To You Math People Out There

[tobk2000]

my friend and I made a proof which says that 1=-1... this leads to all sorts of problems (0=4 etc) which i could prove if you want. For those of you who know your math, please tell me whats wrong with this.

i= imaginary number, -1^.5
k= any integer

i^(4k+2) = i^4k * i^2 = (i^4)^k * i^2 = 1^k *-1 = 1*-1 = -1

reasonable answer, yes?

heres the strange one

i^(4k+2) = (i^4)^(k + 2/4) = 1^(k+1/2) = 1^k * 1^ 1/2 = 1*1 = 1

So you see, because i^(4k+2) = 1 and = -1, then 1= -1

please: i like math, but i think i disproved it, unless there is something wrong.

[peach_cube]

Here is another one:

given a=b

a^2= ab

(a^2)-(b^2)= ab-(b^2)

(a+b)(a-b)= b(a-b)

(a+b)=b

substitute in a for b

(a+a) = a

2a = a

2=1 ?????????

[tobk2000]

nope that doesn't work your dividing by zero.... if a = b, you are dividing both sides (a+b)(a-b) = b(a-b) by a -b, wich is the same as a - a which = zero

[tobk2000]

but mine doesn't divide by zero anywhere.... i wanna see where the problem in mine is, cuz i'm worried iv'e killed amth

[ThomasPeter]

you have killed math? good, i hate math and it needs to die.... lol

[peach_cube]

Imaginary numbers are not my strong point.....I think I will need some paper and pencil for this one..

[peach_cube]

Hint: your problem is similar to a calculation made by the great Euler when the theory of complex numbers was still young.

[tobk2000]

imaginary numbers are weird... and someone tried to tell me that it was wrong because i was did some exponent rule illegal to imaginary numbers, but i didn't i don't think. interesting problem though, because you can get 0 = 4

1+1+1+1 =4

1=-1 (previous proof)

substitute -1 in for 1

1+1-1-1 = 4

calculate 1+1-1-1 = 0

4 = 1+1-1-1 = 0

a =b b =c a = c

4=0

[tobk2000]

[quote name='peach_cube' date='Mar 20 2004, 11:50 PM'] Hint: your problem is similar to a calculation made by the great Euler when the theory of complex numbers was still young. [/quote]
what was this? and what was wrong with his, if anything??

[peach_cube]

I believe a simplified version of his problem is

1 = sqrt(1) = sqrt {(-1)(-1)} = sqrt (-1) sqrt (-1) = i * i = -1

so 1= -1

[jrndveritatis]

[quote]my friend and I made a proof which says that 1=-1... this leads to all sorts of problems (0=4 etc) which i could prove if you want. For those of you who know your math, please tell me whats wrong with this.

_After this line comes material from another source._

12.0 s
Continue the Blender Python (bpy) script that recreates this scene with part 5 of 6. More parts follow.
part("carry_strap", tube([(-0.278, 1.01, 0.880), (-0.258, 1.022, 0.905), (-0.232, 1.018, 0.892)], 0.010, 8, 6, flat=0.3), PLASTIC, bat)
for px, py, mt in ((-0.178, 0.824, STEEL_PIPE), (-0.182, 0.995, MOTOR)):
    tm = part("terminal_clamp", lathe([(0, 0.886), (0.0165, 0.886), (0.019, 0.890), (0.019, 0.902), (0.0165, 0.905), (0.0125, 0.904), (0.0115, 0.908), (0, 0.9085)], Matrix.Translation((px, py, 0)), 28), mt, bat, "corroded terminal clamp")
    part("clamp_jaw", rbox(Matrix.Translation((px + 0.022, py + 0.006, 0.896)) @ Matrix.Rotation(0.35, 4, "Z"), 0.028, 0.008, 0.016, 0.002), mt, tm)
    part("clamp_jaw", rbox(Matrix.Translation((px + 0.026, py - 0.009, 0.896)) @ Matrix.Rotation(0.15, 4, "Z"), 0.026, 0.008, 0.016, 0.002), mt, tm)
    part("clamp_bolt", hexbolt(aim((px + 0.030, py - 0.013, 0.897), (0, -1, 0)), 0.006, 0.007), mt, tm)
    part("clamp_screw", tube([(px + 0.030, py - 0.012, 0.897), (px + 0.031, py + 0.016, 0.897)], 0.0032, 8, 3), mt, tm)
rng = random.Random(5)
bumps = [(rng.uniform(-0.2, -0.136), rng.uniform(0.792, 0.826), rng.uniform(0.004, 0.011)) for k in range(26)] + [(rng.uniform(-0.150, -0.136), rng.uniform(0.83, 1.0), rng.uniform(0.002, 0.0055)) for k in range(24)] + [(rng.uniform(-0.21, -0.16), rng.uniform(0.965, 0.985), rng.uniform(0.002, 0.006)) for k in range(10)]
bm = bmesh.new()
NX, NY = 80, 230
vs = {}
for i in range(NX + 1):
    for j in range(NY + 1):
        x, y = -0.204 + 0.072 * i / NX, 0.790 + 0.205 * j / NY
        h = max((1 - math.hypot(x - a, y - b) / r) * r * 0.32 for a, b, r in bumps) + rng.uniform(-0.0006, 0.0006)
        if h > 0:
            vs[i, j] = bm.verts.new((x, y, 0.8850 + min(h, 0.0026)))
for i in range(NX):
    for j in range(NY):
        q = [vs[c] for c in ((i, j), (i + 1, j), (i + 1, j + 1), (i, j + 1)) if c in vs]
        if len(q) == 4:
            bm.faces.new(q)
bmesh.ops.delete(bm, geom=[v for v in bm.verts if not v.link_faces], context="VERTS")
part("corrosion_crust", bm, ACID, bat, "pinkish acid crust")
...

i= imaginary number, -1^.5
k= any integer

i^(4k+2) = i^4k * i^2 = (i^4)^k * i^2 = 1^k *-1 = 1*-1 = -1

reasonable answer, yes?

heres the strange one

i^(4k+2) = (i^4)^(k + 2/4) = 1^(k+1/2) = 1^k * 1^ 1/2 = 1*1 = 1

So you see, because i^(4k+2) = 1 and = -1, then 1= -1

please: i like math, but i think i disproved it, unless there is something wrong. [/quote]

WOW. I can't see what's wrong and I stared at it for ten minutes. It all makes sense to me (besides the conclusion). I feel really stupid because I am an engineering student and I can't see what is wrong. It has to wrong, or math has some serious problems and you will be extremely famous. Please post again when you find out. Ask your professor, I am really interested.

[jrndveritatis]

It is true that imaginary numbers only work in certain circumstances and there are lots of exceptions which I don't know. They are imaginary after all.

Also, if the proof were valid it would not result in 1=-1 when you used all real numbers. It would just prove an exception to imaginary numbers systems, which are very important especially in electrical engineering.

[littleflower+JMJ]

jared and jake (and marielpin) are genuises in math..

anyone got their home number?
they would know!

[Jericho923]

all i know is 1 God = 3 persons
1 Fiat = 1 Savior
1 cross + 3 nails + 1 crown + 1 empty tomb = infinite Allelu...
1 bread + 1 cup of wine + 1 priest + 1 Holy Spirit = 1 Way, Truth and Life

[immaculata]

GAAAHHH!!! NUMBERS!!!



RUN AWAY!!!!!!!!!!!!!!!!!!!!!!!!!!!!!!!!!